The problem. Scan the data below. Pull out each line where "category" occurs.

Given information.
━━━━━━━━

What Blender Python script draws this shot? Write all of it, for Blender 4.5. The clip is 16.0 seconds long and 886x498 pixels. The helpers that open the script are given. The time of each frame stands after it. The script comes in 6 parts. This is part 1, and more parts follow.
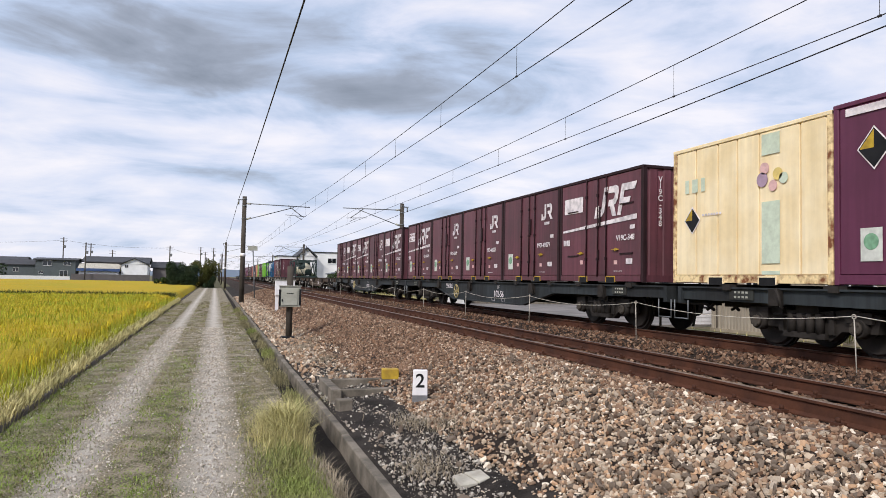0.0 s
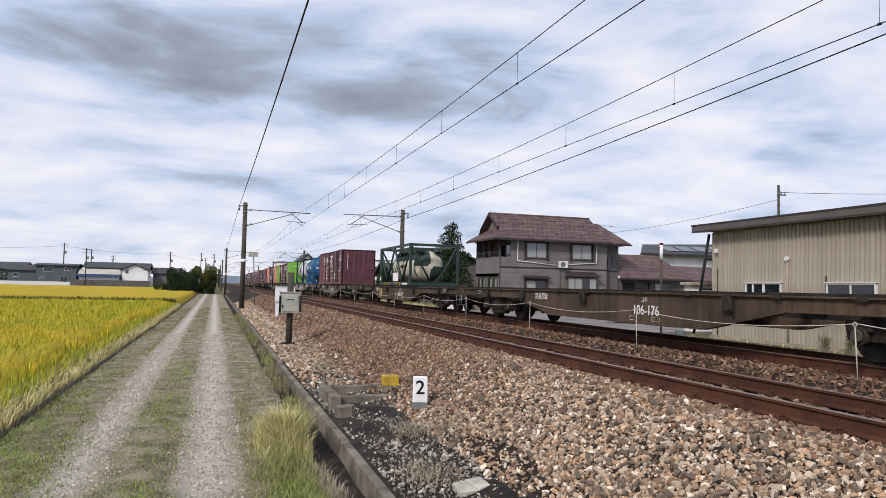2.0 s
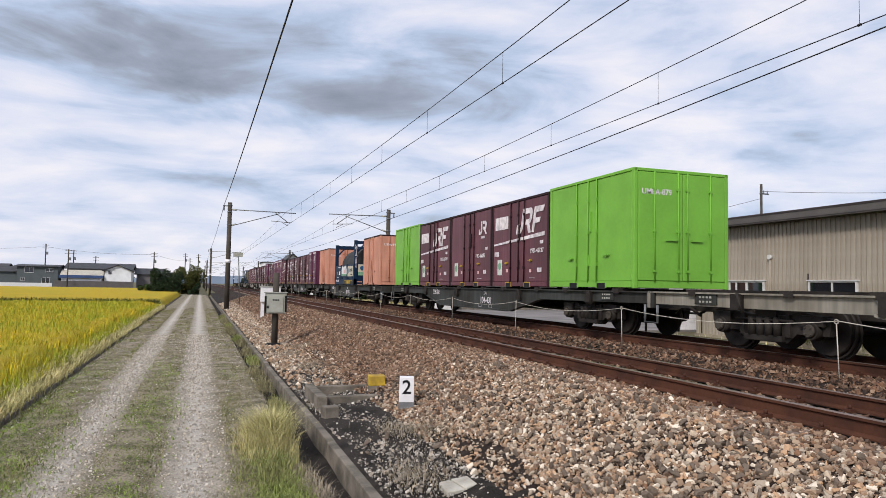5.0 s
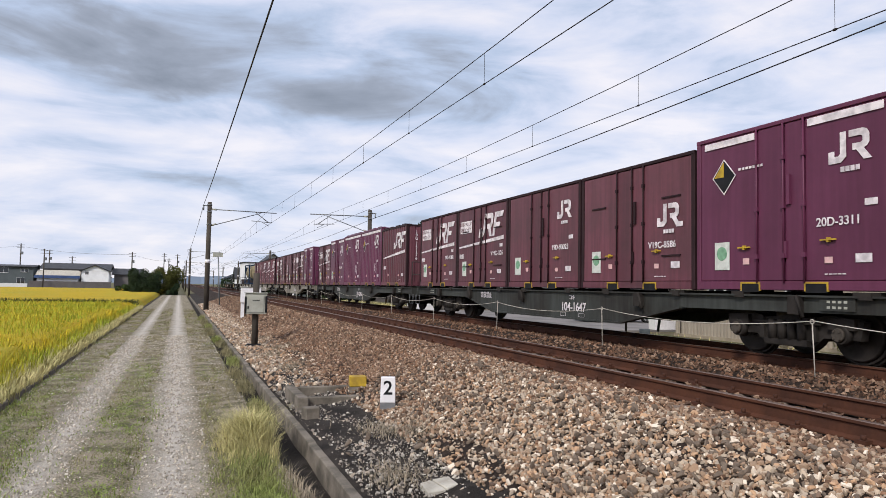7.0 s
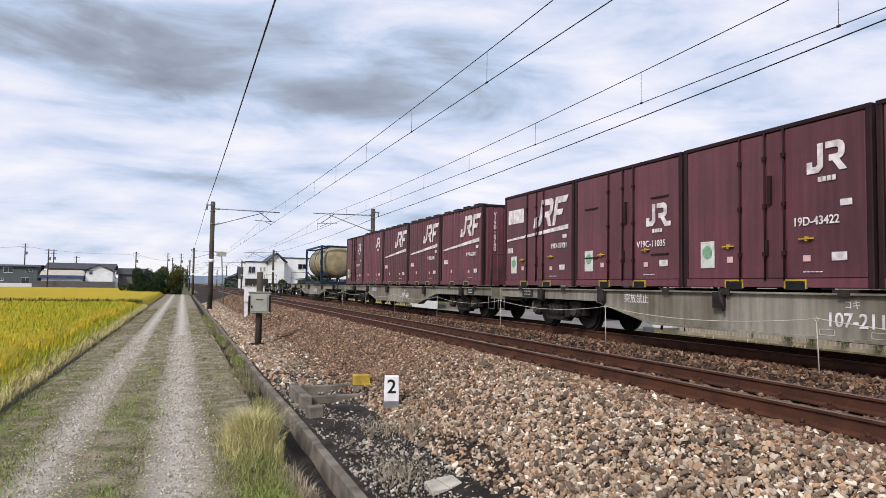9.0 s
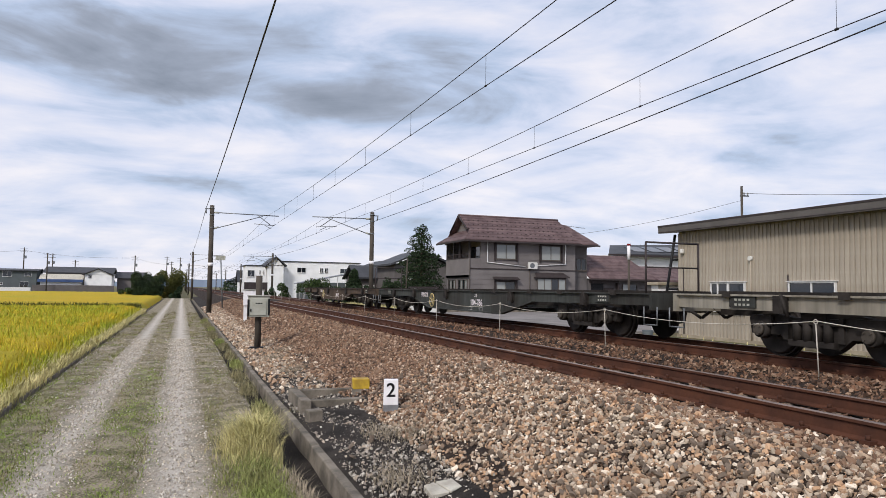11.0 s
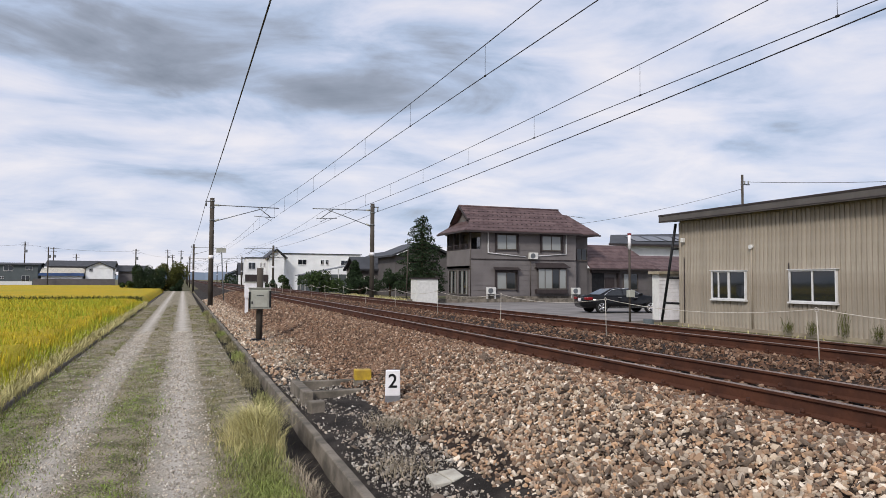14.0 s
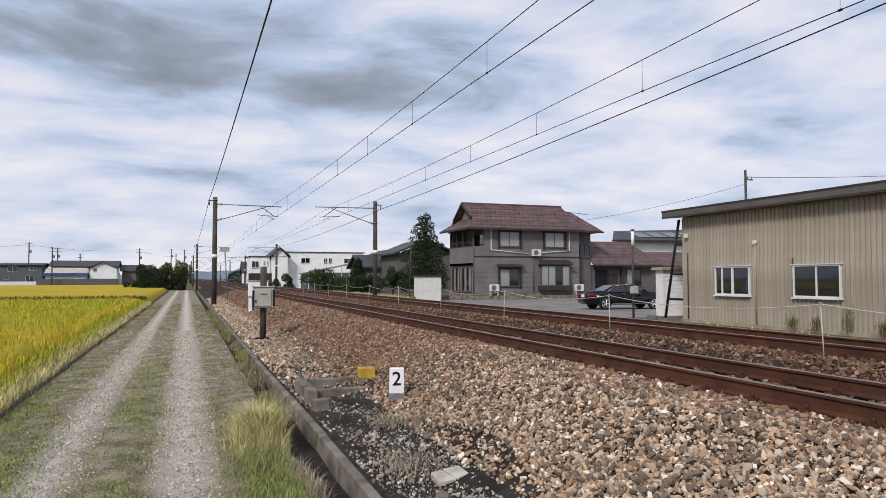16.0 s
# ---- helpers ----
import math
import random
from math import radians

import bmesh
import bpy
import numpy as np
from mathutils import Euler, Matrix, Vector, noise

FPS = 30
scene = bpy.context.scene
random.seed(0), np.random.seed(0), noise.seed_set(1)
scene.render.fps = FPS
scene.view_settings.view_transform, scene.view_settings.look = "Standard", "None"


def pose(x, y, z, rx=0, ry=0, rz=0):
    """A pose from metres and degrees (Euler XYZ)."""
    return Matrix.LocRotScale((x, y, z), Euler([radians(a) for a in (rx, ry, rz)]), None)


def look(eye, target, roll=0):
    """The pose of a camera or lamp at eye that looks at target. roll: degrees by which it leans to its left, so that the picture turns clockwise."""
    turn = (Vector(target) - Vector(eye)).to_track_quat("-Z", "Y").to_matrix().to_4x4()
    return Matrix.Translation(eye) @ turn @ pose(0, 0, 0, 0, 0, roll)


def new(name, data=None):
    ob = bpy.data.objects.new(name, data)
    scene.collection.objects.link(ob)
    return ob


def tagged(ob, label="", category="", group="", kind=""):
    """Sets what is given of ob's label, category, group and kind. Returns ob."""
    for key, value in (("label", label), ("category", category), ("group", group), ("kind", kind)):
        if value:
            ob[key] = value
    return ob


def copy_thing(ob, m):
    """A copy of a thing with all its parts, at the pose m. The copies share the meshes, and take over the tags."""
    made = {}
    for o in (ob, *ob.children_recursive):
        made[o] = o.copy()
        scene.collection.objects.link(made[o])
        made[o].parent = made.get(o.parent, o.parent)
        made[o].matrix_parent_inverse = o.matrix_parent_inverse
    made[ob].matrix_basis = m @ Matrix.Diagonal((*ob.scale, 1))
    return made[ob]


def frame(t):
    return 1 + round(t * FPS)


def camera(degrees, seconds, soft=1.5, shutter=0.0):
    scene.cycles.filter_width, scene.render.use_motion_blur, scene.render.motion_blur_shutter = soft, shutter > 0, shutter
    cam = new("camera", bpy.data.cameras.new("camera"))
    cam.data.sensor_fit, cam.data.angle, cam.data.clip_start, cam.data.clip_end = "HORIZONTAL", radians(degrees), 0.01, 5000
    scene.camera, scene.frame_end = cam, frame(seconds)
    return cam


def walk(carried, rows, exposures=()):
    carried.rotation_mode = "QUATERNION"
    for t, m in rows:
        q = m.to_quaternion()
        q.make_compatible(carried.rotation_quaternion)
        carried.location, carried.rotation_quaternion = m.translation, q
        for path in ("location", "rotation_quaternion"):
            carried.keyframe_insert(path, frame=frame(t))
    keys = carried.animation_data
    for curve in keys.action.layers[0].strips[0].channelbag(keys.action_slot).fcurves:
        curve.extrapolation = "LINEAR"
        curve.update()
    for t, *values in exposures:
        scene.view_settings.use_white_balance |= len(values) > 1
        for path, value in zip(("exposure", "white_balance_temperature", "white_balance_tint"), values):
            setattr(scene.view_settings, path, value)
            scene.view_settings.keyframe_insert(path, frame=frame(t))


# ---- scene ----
cam = camera(65.51, 16.0, soft=0.75)
EYE = (0.0, 0.0, 2.15)
# seconds, turn to the right of the track, tilt up, roll
AIM = [(0.0, 18.24, 2.62, 1.14), (0.5, 18.22, 2.78, 1.08), (1.0, 18.15, 2.84, 1.11),
       (1.5, 18.17, 2.97, 1.22), (2.0, 18.19, 3.16, 1.28), (2.5, 18.26, 3.29, 1.26),
       (3.0, 18.33, 3.24, 1.2), (3.5, 18.4, 3.14, 1.2), (4.0, 18.5, 3.13, 1.14),
       (6.5, 20.81, 3.2, 1.01), (7.0, 20.89, 3.21, 1.03), (7.5, 20.85, 3.2, 1.02),
       (8.0, 20.7, 3.1, 1.06), (8.5, 20.6, 3.04, 0.95), (9.0, 20.63, 3.09, 0.85),
       (11.5, 20.73, 3.38, 0.72), (12.0, 20.83, 3.28, 0.65), (12.5, 20.9, 3.14, 0.51),
       (13.0, 20.86, 3.03, 0.4), (13.5, 20.74, 2.85, 0.33), (14.0, 20.65, 2.61, 0.32),
       (14.5, 20.6, 2.41, 0.34), (15.0, 20.59, 2.3, 0.23), (15.5, 20.54, 2.32, 0.08),
       (16.0, 20.4, 2.4, -0.06)]
walk(cam, [(t, pose(*EYE, 90 + up, 0, -turn) @ pose(0, 0, 0, 0, 0, roll)) for t, turn, up, roll in AIM],
     exposures=[(0.0, 0.0), (3.0, -0.07), (6.5, -0.04), (9.0, 0.0), (12.0, -0.10), (16.0, -0.16)])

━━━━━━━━

Reply to the exercise.
def tagged(ob, label="", category="", group="", kind=""):
    """Sets what is given of ob's label, category, group and kind. Returns ob."""
    for key, value in (("label", label), ("category", category), ("group", group), ("kind", kind)):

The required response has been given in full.